Efficient measure for the expressivity of variational quantum algorithms

TL;DR

This paper introduces a new method using covering numbers to quantitatively measure the expressivity of variational quantum algorithms, accounting for system noise and guiding their design.

Contribution

It provides an upper bound on VQAs expressivity based on quantum gates and observables, and analyzes how noise impacts expressivity on near-term quantum devices.

Findings

Expressivity is bounded by the number of gates and observables.

Expressivity decays exponentially with circuit depth under noise.

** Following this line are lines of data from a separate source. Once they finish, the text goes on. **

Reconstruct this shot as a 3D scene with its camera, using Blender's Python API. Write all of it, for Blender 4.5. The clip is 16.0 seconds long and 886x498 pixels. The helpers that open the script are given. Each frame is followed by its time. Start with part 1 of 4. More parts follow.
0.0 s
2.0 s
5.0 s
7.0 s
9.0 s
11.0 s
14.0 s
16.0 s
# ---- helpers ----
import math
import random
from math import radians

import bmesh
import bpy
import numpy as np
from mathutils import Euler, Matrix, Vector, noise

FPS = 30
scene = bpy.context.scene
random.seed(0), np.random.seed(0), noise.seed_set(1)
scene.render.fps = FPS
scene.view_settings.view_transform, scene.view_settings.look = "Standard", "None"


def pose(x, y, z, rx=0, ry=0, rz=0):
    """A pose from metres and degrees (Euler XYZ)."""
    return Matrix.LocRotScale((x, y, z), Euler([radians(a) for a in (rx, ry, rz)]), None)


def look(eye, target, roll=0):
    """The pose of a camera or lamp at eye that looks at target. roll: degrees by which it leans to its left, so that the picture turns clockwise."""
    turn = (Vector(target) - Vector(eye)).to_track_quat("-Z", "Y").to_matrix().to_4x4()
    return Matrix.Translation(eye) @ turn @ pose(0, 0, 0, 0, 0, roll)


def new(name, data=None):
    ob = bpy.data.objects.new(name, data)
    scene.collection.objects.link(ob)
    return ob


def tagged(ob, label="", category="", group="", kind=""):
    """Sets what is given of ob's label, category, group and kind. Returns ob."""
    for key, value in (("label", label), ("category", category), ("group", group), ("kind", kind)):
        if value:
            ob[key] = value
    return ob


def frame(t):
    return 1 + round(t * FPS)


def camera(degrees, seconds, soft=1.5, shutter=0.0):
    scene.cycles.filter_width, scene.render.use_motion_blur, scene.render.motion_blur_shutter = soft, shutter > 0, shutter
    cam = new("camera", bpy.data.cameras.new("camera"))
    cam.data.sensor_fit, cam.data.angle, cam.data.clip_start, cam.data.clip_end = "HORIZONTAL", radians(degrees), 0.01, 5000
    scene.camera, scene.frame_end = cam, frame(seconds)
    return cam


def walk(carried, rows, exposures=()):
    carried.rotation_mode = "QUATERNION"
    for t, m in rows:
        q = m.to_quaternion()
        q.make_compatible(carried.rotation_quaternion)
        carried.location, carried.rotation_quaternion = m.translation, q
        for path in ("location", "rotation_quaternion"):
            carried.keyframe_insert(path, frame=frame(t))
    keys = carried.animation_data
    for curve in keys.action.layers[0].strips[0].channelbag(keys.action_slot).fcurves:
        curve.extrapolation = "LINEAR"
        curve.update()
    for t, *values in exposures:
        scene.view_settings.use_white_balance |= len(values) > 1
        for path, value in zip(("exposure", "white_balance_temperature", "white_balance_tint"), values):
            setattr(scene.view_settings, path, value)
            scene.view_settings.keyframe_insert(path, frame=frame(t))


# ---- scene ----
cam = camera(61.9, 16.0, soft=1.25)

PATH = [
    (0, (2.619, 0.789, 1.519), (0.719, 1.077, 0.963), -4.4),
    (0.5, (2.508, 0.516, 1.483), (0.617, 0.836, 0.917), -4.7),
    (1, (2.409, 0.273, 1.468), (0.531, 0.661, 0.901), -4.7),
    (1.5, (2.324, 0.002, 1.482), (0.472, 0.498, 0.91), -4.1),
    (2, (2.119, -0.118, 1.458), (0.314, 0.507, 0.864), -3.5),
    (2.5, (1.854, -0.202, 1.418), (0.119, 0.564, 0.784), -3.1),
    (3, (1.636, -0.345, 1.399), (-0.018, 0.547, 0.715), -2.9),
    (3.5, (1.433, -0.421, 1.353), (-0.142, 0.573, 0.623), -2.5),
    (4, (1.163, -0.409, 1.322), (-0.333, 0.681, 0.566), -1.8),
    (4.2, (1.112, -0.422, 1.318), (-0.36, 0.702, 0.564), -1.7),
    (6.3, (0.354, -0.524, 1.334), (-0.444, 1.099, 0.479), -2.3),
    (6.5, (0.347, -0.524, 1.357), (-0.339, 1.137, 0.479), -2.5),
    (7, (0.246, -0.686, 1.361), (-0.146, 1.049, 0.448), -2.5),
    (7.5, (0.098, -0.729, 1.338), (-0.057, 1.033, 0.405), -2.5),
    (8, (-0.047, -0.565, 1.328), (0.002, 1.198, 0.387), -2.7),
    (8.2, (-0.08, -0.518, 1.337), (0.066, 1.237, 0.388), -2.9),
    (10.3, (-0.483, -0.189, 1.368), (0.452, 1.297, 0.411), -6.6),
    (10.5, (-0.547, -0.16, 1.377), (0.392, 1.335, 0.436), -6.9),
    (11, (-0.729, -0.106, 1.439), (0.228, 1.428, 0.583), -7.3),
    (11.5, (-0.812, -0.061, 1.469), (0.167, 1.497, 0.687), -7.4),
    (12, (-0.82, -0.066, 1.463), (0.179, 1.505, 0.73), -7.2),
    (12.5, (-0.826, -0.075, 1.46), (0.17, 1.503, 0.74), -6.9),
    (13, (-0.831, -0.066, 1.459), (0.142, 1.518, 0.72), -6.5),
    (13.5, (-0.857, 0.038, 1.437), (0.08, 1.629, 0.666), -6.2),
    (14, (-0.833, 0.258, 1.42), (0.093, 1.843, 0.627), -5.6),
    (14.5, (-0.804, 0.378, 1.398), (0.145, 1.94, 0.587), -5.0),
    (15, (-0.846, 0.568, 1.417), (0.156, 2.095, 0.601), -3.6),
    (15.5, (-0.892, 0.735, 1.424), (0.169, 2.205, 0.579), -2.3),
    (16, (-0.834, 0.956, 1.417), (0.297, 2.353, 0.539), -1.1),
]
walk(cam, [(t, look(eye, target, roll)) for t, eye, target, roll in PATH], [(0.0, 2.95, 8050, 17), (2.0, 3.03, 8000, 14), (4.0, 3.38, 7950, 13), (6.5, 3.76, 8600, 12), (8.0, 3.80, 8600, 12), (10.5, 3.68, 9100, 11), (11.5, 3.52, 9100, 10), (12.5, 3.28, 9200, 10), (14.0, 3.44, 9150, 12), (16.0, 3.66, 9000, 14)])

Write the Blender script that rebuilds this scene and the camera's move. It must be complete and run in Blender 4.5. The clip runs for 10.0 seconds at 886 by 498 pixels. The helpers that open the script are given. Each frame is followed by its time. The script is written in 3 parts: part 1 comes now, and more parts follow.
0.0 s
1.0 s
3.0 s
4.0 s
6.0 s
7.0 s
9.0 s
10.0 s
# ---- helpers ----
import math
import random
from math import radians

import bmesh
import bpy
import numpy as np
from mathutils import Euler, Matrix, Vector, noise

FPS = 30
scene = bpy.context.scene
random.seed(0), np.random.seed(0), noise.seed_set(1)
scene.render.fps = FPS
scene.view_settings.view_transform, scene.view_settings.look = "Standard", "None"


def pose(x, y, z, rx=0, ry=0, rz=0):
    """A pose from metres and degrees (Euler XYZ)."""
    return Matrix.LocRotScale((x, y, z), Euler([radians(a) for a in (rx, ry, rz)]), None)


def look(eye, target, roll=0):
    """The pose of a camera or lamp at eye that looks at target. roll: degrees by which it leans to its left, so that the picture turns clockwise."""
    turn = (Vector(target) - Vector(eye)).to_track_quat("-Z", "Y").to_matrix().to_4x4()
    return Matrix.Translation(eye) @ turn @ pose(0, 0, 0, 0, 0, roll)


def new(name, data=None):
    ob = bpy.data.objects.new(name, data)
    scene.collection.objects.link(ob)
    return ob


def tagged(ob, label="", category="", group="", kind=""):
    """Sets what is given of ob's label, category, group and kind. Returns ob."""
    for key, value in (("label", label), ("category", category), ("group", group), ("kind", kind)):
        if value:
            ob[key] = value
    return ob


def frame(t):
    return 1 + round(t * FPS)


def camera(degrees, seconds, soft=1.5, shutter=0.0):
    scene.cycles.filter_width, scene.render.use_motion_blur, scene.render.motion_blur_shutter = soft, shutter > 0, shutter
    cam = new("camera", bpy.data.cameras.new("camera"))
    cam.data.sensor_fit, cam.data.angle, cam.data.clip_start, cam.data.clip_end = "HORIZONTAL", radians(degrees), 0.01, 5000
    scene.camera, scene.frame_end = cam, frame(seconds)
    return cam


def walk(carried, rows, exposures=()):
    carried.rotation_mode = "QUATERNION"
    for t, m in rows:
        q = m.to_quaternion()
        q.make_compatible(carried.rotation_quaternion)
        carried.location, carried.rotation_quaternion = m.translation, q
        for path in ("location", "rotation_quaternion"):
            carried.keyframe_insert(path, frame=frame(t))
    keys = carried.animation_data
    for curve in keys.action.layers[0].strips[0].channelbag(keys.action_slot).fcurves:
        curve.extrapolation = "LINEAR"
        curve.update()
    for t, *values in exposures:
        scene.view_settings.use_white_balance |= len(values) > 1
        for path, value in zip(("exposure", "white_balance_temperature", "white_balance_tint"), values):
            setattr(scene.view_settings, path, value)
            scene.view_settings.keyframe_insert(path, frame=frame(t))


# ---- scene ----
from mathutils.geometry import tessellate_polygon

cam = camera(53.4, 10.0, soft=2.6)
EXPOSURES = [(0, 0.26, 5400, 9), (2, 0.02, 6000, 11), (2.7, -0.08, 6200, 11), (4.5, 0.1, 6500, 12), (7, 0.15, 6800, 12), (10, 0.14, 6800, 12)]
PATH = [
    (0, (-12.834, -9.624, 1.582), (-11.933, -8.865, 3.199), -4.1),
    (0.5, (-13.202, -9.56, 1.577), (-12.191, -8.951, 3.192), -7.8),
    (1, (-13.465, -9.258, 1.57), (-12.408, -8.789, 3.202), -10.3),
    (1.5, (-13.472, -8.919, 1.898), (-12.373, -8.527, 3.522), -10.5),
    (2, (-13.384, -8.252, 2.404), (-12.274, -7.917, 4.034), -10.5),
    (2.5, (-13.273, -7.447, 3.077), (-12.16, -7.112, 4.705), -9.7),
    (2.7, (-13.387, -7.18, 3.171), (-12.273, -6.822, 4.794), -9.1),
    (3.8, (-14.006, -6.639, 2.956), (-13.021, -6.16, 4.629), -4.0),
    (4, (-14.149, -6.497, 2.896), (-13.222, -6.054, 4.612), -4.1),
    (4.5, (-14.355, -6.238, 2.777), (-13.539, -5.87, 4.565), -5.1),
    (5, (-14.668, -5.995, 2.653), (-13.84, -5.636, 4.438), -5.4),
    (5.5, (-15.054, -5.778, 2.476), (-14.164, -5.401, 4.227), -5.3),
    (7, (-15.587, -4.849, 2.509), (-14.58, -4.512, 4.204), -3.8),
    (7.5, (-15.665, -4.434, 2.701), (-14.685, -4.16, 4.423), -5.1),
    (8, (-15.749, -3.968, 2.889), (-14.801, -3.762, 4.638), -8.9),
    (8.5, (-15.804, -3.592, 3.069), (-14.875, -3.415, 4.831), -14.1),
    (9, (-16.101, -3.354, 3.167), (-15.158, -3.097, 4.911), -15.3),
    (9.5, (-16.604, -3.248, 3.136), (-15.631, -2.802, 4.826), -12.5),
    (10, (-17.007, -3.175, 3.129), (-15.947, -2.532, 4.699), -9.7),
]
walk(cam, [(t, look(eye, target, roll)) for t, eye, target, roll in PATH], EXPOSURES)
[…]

Higher expressivity correlates with better generalization and VQE accuracy.

Abstract

The superiority of variational quantum algorithms (VQAs) such as quantum neural networks (QNNs) and variational quantum eigen-solvers (VQEs) heavily depends on the expressivity of the employed ansatze. Namely, a simple ansatze is insufficient to capture the optimal solution, while an intricate ansatze leads to the hardness of the trainability. Despite its fundamental importance, an effective strategy of measuring the expressivity of VQAs remains largely unknown. Here, we exploit an advanced tool in statistical learning theory, i.e., covering number, to study the expressivity of VQAs. In particular, we first exhibit how the expressivity of VQAs with an arbitrary ansatze is upper bounded by the number of quantum gates and the measurement observable. We next explore the expressivity of VQAs on near-term quantum chips, where the system noise is considered. We observe an exponential decay of the expressivity with increasing circuit depth. We also utilize the achieved expressivity to analyze the generalization of QNNs and the accuracy of VQE. We numerically verify our theory employing VQAs with different levels of expressivity. Our work opens the avenue for quantitative understanding of the expressivity of VQAs.